A jaded city girl takes her godson on a mission to sample Serendipity 3's Frrrozen Hot Chocolate
If you’re an over-privileged child – or parent to one – in New York City, you’ve visited Serendipity 3 on the Upper East Side. My own memories of it are visceral: gaudy white furniture; gadgets begging to be broken; shrieking children’s voices piercing through the pleasure of my sugar high/brain freeze. Despite its extensive menu of sweet and savory dishes, Serendipity means but one thing to me: Frrrozen Hot Chocolate.
I wonder if this iconic treat will live up to my childhood recollections and make my pulse race. It being hot out makes me think that it might. It being a Saturday, and hence brimming with shrieking children, gives me anxiety.
When I call ahead to see if Serendipity serves alcohol, the hostess sounds genuinely apologetic as she says no. Instinctively I think of my antique sterling revolver-shaped flask (obviously inappropriate) and what alcohol would go best with a frozen hot chocolate (obviously bourbon).
I need a companion who doesn’t drink. There is no less dissipated soul to join me on my mission than my three-year-old godson, Charlie.

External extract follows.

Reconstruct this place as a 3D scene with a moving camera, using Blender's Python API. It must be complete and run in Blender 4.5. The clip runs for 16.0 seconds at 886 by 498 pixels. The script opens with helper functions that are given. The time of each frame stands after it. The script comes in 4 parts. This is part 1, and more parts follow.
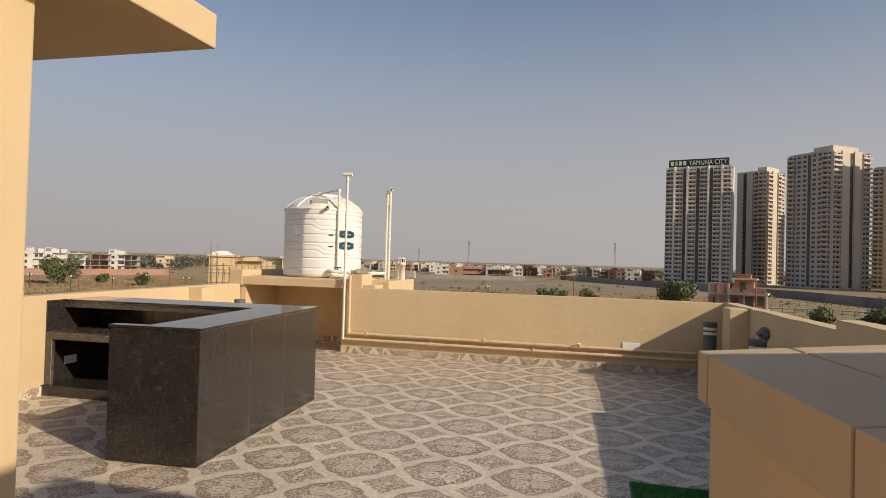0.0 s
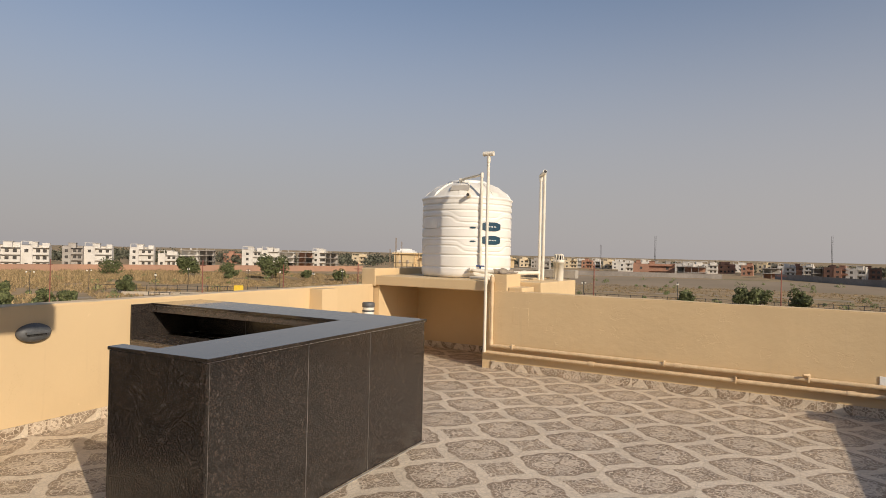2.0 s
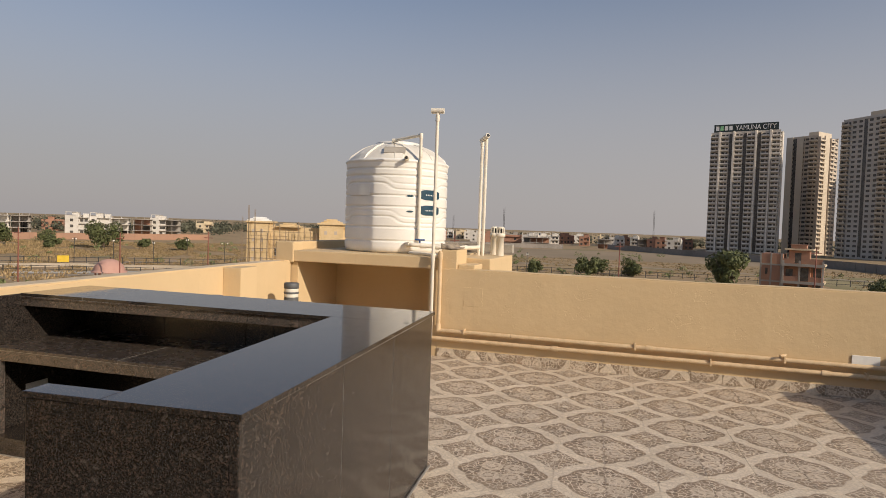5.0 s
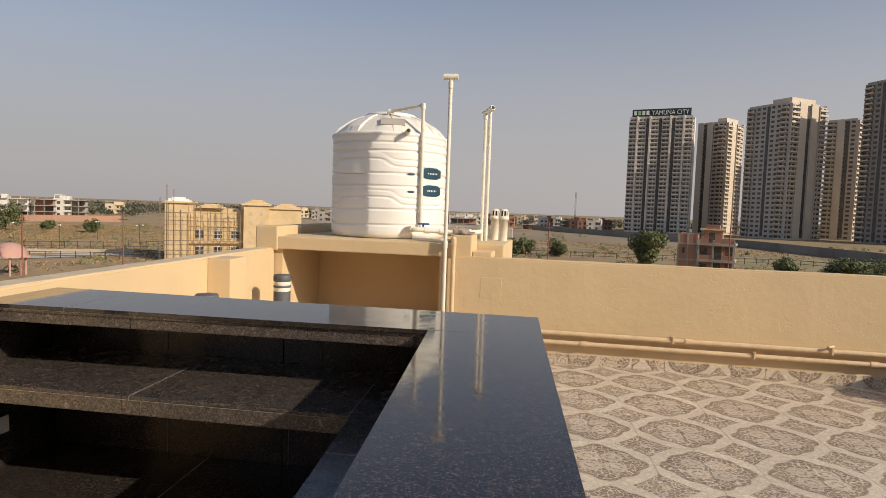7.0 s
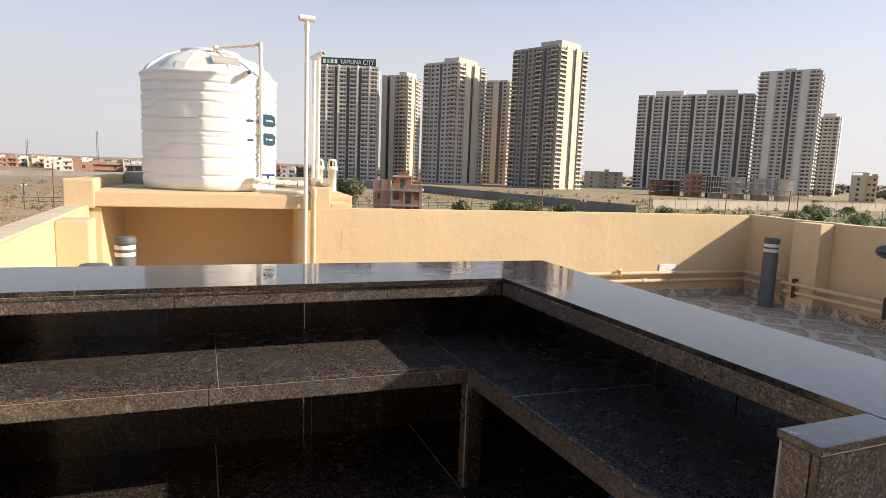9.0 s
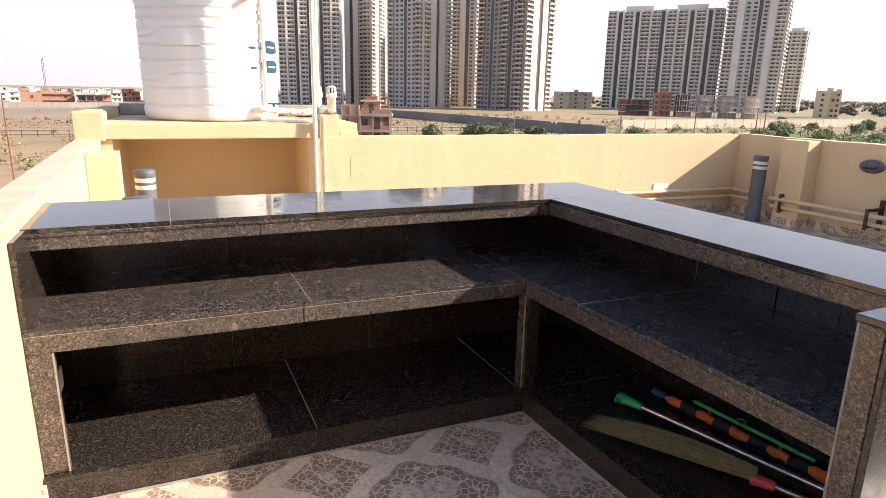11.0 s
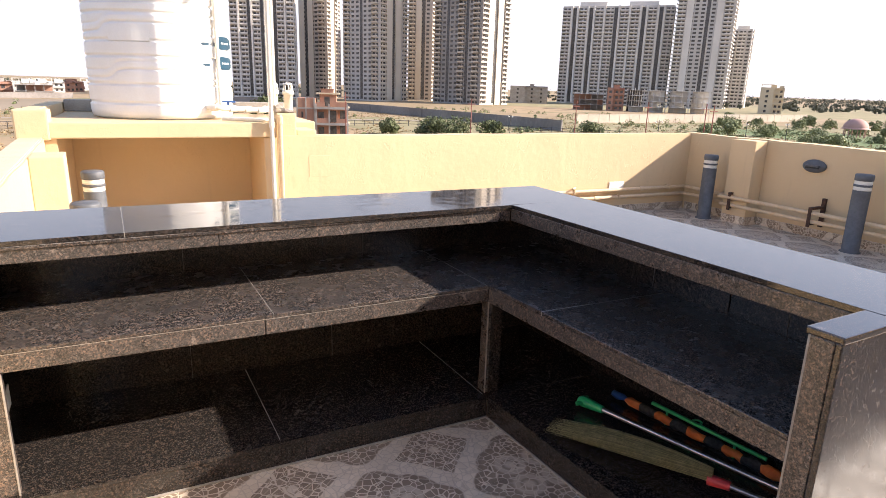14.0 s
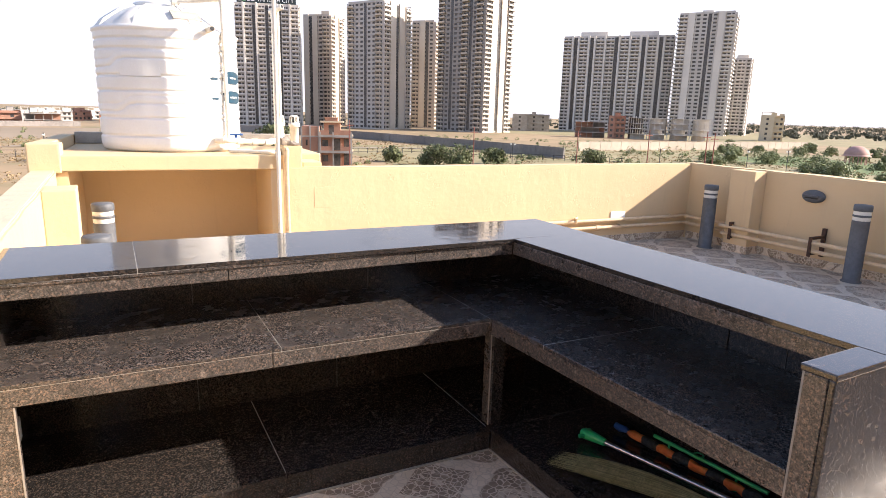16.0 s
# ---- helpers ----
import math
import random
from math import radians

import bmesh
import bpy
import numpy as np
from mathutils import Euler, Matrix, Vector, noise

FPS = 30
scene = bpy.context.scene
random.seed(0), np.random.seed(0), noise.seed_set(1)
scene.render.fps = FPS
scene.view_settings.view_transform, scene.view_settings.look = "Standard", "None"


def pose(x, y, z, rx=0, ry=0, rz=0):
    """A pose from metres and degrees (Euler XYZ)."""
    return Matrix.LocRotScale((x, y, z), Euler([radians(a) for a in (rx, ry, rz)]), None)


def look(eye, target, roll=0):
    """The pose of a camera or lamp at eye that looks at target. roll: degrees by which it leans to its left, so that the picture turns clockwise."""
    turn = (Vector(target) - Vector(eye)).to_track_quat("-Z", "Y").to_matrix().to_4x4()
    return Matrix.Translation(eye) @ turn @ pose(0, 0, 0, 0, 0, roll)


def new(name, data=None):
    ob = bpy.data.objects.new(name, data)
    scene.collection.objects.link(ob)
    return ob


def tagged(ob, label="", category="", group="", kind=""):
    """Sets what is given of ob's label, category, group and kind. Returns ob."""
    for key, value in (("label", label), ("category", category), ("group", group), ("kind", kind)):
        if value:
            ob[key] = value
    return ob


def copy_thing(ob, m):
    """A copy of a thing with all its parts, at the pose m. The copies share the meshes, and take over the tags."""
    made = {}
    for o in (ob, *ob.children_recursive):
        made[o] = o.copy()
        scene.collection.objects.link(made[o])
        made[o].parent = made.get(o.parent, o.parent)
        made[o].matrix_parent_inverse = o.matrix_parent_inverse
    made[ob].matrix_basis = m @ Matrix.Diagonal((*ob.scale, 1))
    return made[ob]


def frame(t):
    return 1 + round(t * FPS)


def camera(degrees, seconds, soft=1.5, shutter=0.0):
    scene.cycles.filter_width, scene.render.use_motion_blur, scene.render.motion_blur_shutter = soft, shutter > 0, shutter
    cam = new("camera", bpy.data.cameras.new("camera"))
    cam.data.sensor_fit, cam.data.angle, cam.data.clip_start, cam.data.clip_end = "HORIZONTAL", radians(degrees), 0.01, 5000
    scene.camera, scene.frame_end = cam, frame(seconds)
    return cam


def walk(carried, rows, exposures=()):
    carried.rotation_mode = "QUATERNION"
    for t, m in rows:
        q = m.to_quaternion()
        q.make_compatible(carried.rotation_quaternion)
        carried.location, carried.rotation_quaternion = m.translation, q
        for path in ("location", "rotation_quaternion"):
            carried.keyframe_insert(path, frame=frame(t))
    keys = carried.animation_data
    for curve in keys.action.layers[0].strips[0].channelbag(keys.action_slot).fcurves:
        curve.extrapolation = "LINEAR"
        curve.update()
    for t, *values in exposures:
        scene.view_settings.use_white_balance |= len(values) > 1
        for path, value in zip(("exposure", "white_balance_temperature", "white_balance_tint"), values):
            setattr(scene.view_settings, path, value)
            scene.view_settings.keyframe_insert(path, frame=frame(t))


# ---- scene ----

Upon arrival, I see the cave of stained glass and sparkling toys through Charlie’s young eyes. I am surprised to note that there are at least as many adults sipping confections through straws as there are children. Though Serendipity 3 has become best known in recent years for its celebratory soirées featuring the boldfaced young and affluent, it’s been a mecca for “sweet teeth” of all ages and persuasions since opening its doors in 1954. Celebrities from Jackie O. and Andy Warhol to Cary Grant and Grace Kelly have visited the New York institution to get their fix.
"it’s just as I remember: an icy soup of frozen cocoa shards capped in a whipped-cream crown..."
My godson is enamored by his first sip of the Frrrozen Hot Chocolate, using all four straws at once to maximize the sugar rush. I borrow one to try it, and it’s just as I remember: an icy soup of frozen cocoa shards capped in a whipped-cream crown, scrumptious and sweet. The combination of chocolate, wacky decor and children’s laughter is heady and appealing. I try to imagine Marilyn Monroe at the table beside us eating chicken salad and wearing nothing but a headscarf, trench coat and Chanel No. 5 – just as Serendipity’s owner described her visit to me. Now that would make anyone’s pulse race.